Entre várias celeumas sobre aspectos como exactidão e rigor, objectividade e subjectividade, razão e emoção, senso-comum e ciência, conceito de lei… convocou-se até a célebre polémica entre Boaventura Sousa Santos e António Manuel Baptista, a propósito do paradigma dito científico versus paradigma pós-moderno, a qual abalou a comunidade científica portuguesa há anos atrás.
Quanto à análise dos guiões produzidos, constatou-se que, apesar da diversidade dos mesmos, todos contemplavam os passos essenciais de um projecto de investigação, a saber:
. calendarização/gestão do tempo;
. definição do problema;
. objectivos científicos;
. enquadramento teórico (estado da arte, revisão bibliográfica);
. definição e caracterização da amostra;
. caracterização das técnicas de recolha de informação e seus protocolos de aplicação;
. aplicação das técnicas de recolha de dados;
. técnicas de análise de dados;
. análise dos dados recolhidos;
. apresentação das conclusões;
. apresentação das referências bibliográficas.

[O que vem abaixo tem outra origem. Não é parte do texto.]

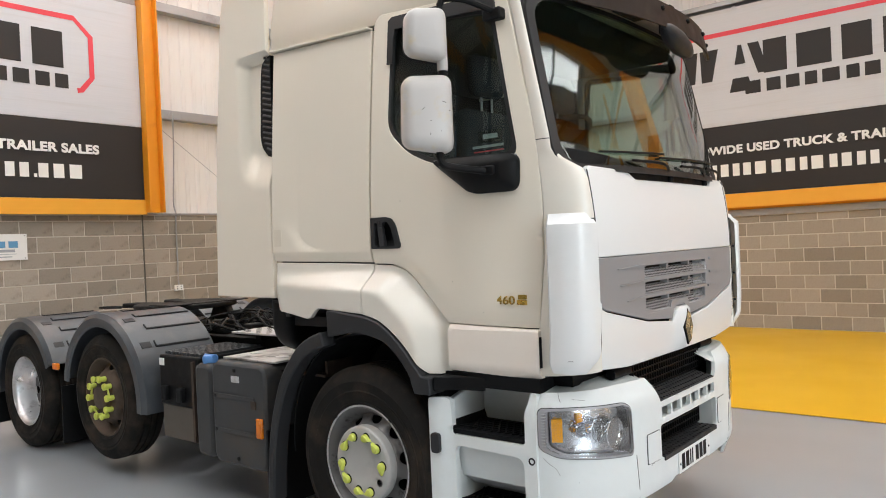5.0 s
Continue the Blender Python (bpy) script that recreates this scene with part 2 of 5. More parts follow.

Concluiu-se também que não há divisões estanques entre as várias etapas, havendo mesmo uma acção dialéctica entre as mesmas.

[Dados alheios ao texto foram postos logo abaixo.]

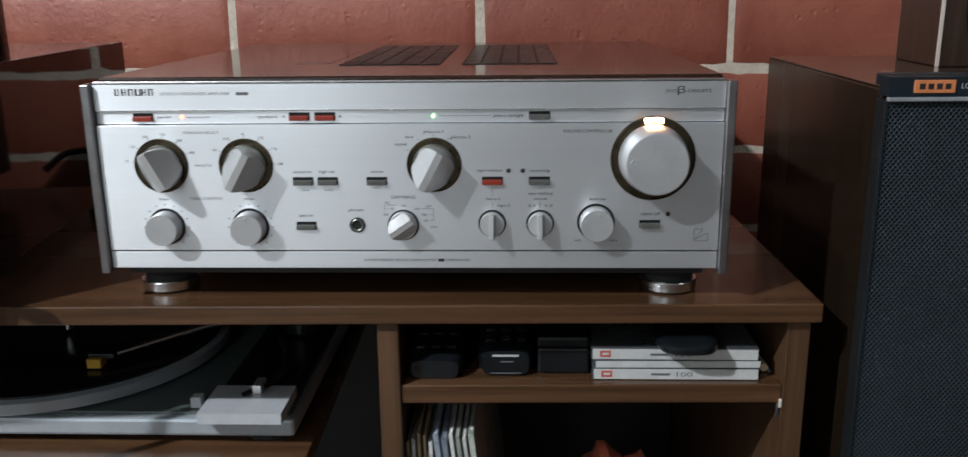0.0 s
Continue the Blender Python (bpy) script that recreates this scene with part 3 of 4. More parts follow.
for x0, x1, z0, z1 in ((-0.0175, -0.0082, 0.6925, 0.6927), (-0.0176, -0.0174, 0.6875, 0.6926), (-0.0175, -0.0145, 0.6898, 0.69), (0.0090, 0.0175, 0.6898, 0.69), (0.0174, 0.0176, 0.6812, 0.6899), (0.0148, 0.0175, 0.6855, 0.6857), (0.0148, 0.0175, 0.6812, 0.6814)):
    mark(x0, x1, z0, z1, ink=GREY_INK)
for s, x0, x1, z in (("tuner", -0.0085, 0.0005, 0.7362), ("aux", -0.0010, 0.0050, 0.7415), ("phono-1", 0.0120, 0.0256, 0.7448), ("phono-2", 0.0308, 0.0446, 0.7410)):
    say(s, x0, x1, z, 0.0029)
for a in (150, 121, 90, 61):
    x, z = 0.0188 + 0.0210 * math.cos(radians(a)), 0.7215 + 0.0210 * math.sin(radians(a))
    mark(x - 0.0003, x + 0.0003, z - 0.0003, z + 0.0003, name="tick")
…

Sobre a questão mais polémica desta actividade, ou seja, sobre podermos ou não admitir que existem paradigmas mistos e, mesmo nunca esquecendo que metodologias e paradigmas são conceitos distintos, continuo a achar que, se um paradigma é «uma dimensão transversal a toda a investigação» e está «implícito na formulação da problemática, dos objectivos, do estudo empírico e da análise de dados e também nas conclusões» (Professora Luísa Aires, intervenção no fórum, a 12 de Abril de 2008, pelas 19 h e 12 m) e se «paradigmas diferentes (…) não poderão afirmar-se em exclusividade» apesar de se fazer «uma análise em separado» (Maria Ivone Gaspar, Alda Pereira, António Teixeira e Isolina Oliveira, Paradigmas no Ensino e na Aprendizagem, 2008, 28), então, o paradigma sócio-crítico, por exemplo, pode ser considerado um paradigma misto.
Acrescento apenas a este relatório crítico que considero o paradigma qualitativo o mais adequado à investigação educacional, pois permite usar metodologias interpretativas, etnográficas, construtivistas, interaccionistas, observacionais-participativas e estudos de caso, assim como, evidentemente, as quantitativas, porque, como alguém afirmou «o papel dos dados de pesquisa e das análises estatísticas poderia ser comparado ao dos candeeiros de rua: proporcionar um suporte ao caminhante cansado, mas não necessariamente dar luz» (Égide Royer, 2007, 9, in Violência na Escola, um desafio mundial. Lisboa: Instituto Piaget).